··· MATERIAL FOR THIS TASK
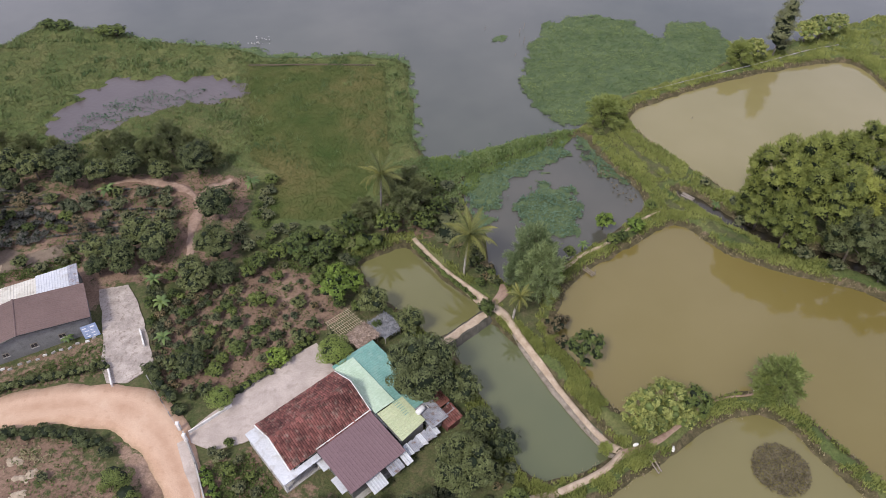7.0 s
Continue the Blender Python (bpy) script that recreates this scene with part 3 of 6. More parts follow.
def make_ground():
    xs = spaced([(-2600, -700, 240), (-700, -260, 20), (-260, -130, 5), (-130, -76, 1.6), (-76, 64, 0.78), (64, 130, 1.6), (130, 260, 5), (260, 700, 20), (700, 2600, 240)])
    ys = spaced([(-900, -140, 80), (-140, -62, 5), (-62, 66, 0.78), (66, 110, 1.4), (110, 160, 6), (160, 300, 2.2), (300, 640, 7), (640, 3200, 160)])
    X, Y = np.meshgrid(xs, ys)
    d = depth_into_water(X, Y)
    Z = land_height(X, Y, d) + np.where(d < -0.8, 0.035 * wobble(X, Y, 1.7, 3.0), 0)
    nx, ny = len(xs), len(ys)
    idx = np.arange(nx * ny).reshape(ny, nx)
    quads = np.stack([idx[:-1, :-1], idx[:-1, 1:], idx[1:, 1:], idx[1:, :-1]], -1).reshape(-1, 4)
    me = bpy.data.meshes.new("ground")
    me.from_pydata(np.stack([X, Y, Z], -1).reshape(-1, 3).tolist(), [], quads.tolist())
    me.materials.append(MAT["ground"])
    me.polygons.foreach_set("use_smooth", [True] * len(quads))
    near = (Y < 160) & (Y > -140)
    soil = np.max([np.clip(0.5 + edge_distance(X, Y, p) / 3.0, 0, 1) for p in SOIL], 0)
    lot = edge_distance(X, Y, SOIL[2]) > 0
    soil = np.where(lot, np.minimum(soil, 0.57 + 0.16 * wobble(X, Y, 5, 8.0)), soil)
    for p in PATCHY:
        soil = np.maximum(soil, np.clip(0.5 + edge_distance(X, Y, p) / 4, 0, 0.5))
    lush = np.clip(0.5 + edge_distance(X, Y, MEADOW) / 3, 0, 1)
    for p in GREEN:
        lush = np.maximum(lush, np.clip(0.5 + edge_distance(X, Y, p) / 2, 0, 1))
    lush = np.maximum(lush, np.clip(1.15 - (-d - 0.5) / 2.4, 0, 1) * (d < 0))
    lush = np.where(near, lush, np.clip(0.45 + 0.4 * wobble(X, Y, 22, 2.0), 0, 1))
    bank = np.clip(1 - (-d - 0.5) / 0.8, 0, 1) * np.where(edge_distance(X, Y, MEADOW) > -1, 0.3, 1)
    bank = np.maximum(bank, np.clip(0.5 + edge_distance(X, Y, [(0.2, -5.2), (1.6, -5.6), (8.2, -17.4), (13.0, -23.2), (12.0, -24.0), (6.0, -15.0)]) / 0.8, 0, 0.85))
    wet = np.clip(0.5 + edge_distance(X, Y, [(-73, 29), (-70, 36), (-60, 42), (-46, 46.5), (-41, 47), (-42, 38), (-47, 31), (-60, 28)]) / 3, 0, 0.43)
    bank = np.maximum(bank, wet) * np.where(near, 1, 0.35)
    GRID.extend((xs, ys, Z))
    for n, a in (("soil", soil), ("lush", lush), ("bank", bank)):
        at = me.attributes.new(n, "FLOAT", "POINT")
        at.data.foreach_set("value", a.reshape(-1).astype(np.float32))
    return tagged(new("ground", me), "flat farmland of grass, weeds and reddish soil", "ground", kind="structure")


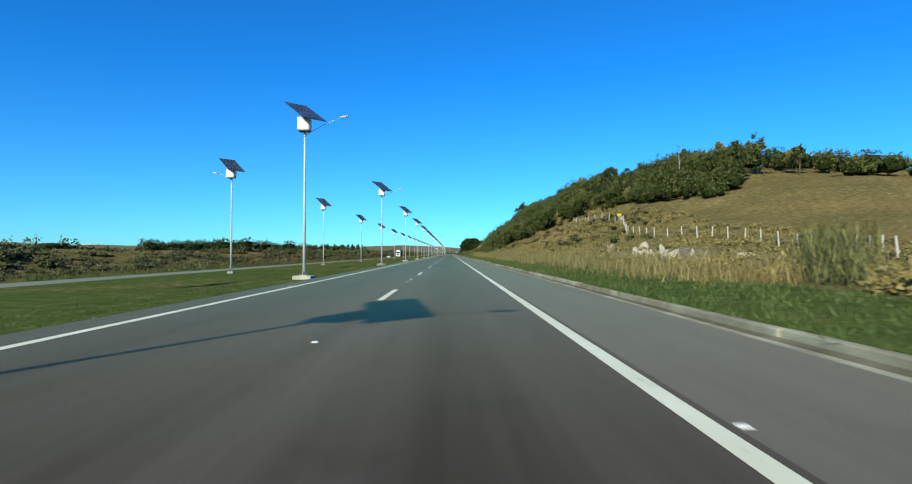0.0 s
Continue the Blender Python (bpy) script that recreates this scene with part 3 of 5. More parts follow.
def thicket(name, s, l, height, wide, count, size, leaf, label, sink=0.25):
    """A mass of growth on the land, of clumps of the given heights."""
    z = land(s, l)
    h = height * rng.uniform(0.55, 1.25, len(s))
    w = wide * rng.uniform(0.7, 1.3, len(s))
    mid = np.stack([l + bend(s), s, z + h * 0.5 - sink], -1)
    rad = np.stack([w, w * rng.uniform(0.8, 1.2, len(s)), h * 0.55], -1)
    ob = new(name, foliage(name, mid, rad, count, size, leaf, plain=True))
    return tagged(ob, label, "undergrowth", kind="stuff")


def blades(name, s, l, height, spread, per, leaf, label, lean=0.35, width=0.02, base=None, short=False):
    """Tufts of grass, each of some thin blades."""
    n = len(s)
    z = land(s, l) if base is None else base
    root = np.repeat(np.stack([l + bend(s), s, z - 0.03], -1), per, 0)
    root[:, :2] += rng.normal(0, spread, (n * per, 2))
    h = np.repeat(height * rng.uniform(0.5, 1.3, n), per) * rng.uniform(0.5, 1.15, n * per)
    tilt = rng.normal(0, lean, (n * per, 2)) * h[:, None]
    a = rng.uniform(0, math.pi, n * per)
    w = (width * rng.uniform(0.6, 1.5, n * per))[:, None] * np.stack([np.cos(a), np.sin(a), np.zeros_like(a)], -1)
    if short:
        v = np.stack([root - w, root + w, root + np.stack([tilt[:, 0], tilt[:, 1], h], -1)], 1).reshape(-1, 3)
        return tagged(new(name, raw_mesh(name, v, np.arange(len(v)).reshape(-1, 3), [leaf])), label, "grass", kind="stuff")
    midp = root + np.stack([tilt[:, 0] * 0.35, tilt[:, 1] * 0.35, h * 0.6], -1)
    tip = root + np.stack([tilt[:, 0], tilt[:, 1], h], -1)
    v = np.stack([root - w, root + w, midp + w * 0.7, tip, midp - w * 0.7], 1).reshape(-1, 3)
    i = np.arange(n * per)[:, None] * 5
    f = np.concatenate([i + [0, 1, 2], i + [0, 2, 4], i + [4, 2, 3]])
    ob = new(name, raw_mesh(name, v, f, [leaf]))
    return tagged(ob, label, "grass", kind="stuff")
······
» **REQUEST**:
All of the entries above should be copied exactly, except for the pictures.

» **COMPLETE OUTPUT**:
7.0 s
Continue the Blender Python (bpy) script that recreates this scene with part 3 of 6. More parts follow.
def make_ground():
    xs = spaced([(-2600, -700, 240), (-700, -260, 20), (-260, -130, 5), (-130, -76, 1.6), (-76, 64, 0.78), (64, 130, 1.6), (130, 260, 5), (260, 700, 20), (700, 2600, 240)])
    ys = spaced([(-900, -140, 80), (-140, -62, 5), (-62, 66, 0.78), (66, 110, 1.4), (110, 160, 6), (160, 300, 2.2), (300, 640, 7), (640, 3200, 160)])
    X, Y = np.meshgrid(xs, ys)
    d = depth_into_water(X, Y)
    Z = land_height(X, Y, d) + np.where(d < -0.8, 0.035 * wobble(X, Y, 1.7, 3.0), 0)
    nx, ny = len(xs), len(ys)
    idx = np.arange(nx * ny).reshape(ny, nx)
    quads = np.stack([idx[:-1, :-1], idx[:-1, 1:], idx[1:, 1:], idx[1:, :-1]], -1).reshape(-1, 4)
    me = bpy.data.meshes.new("ground")
    me.from_pydata(np.stack([X, Y, Z], -1).reshape(-1, 3).tolist(), [], quads.tolist())
    me.materials.append(MAT["ground"])
    me.polygons.foreach_set("use_smooth", [True] * len(quads))
    near = (Y < 160) & (Y > -140)
    soil = np.max([np.clip(0.5 + edge_distance(X, Y, p) / 3.0, 0, 1) for p in SOIL], 0)
    lot = edge_distance(X, Y, SOIL[2]) > 0
    soil = np.where(lot, np.minimum(soil, 0.57 + 0.16 * wobble(X, Y, 5, 8.0)), soil)
    for p in PATCHY:
        soil = np.maximum(soil, np.clip(0.5 + edge_distance(X, Y, p) / 4, 0, 0.5))
    lush = np.clip(0.5 + edge_distance(X, Y, MEADOW) / 3, 0, 1)
    for p in GREEN:
        lush = np.maximum(lush, np.clip(0.5 + edge_distance(X, Y, p) / 2, 0, 1))
    lush = np.maximum(lush, np.clip(1.15 - (-d - 0.5) / 2.4, 0, 1) * (d < 0))
    lush = np.where(near, lush, np.clip(0.45 + 0.4 * wobble(X, Y, 22, 2.0), 0, 1))
    bank = np.clip(1 - (-d - 0.5) / 0.8, 0, 1) * np.where(edge_distance(X, Y, MEADOW) > -1, 0.3, 1)
    bank = np.maximum(bank, np.clip(0.5 + edge_distance(X, Y, [(0.2, -5.2), (1.6, -5.6), (8.2, -17.4), (13.0, -23.2), (12.0, -24.0), (6.0, -15.0)]) / 0.8, 0, 0.85))
    wet = np.clip(0.5 + edge_distance(X, Y, [(-73, 29), (-70, 36), (-60, 42), (-46, 46.5), (-41, 47), (-42, 38), (-47, 31), (-60, 28)]) / 3, 0, 0.43)
    bank = np.maximum(bank, wet) * np.where(near, 1, 0.35)
    GRID.extend((xs, ys, Z))
    for n, a in (("soil", soil), ("lush", lush), ("bank", bank)):
        at = me.attributes.new(n, "FLOAT", "POINT")
        at.data.foreach_set("value", a.reshape(-1).astype(np.float32))
    return tagged(new("ground", me), "flat farmland of grass, weeds and reddish soil", "ground", kind="structure")


0.0 s
Continue the Blender Python (bpy) script that recreates this scene with part 3 of 5. More parts follow.
def thicket(name, s, l, height, wide, count, size, leaf, label, sink=0.25):
    """A mass of growth on the land, of clumps of the given heights."""
    z = land(s, l)
    h = height * rng.uniform(0.55, 1.25, len(s))
    w = wide * rng.uniform(0.7, 1.3, len(s))
    mid = np.stack([l + bend(s), s, z + h * 0.5 - sink], -1)
    rad = np.stack([w, w * rng.uniform(0.8, 1.2, len(s)), h * 0.55], -1)
    ob = new(name, foliage(name, mid, rad, count, size, leaf, plain=True))
    return tagged(ob, label, "undergrowth", kind="stuff")


def blades(name, s, l, height, spread, per, leaf, label, lean=0.35, width=0.02, base=None, short=False):
    """Tufts of grass, each of some thin blades."""
    n = len(s)
    z = land(s, l) if base is None else base
    root = np.repeat(np.stack([l + bend(s), s, z - 0.03], -1), per, 0)
    root[:, :2] += rng.normal(0, spread, (n * per, 2))
    h = np.repeat(height * rng.uniform(0.5, 1.3, n), per) * rng.uniform(0.5, 1.15, n * per)
    tilt = rng.normal(0, lean, (n * per, 2)) * h[:, None]
    a = rng.uniform(0, math.pi, n * per)
    w = (width * rng.uniform(0.6, 1.5, n * per))[:, None] * np.stack([np.cos(a), np.sin(a), np.zeros_like(a)], -1)
    if short:
        v = np.stack([root - w, root + w, root + np.stack([tilt[:, 0], tilt[:, 1], h], -1)], 1).reshape(-1, 3)
        return tagged(new(name, raw_mesh(name, v, np.arange(len(v)).reshape(-1, 3), [leaf])), label, "grass", kind="stuff")
    midp = root + np.stack([tilt[:, 0] * 0.35, tilt[:, 1] * 0.35, h * 0.6], -1)
    tip = root + np.stack([tilt[:, 0], tilt[:, 1], h], -1)
    v = np.stack([root - w, root + w, midp + w * 0.7, tip, midp - w * 0.7], 1).reshape(-1, 3)
    i = np.arange(n * per)[:, None] * 5
    f = np.concatenate([i + [0, 1, 2], i + [0, 2, 4], i + [4, 2, 3]])
    ob = new(name, raw_mesh(name, v, f, [leaf]))
    return tagged(ob, label, "grass", kind="stuff")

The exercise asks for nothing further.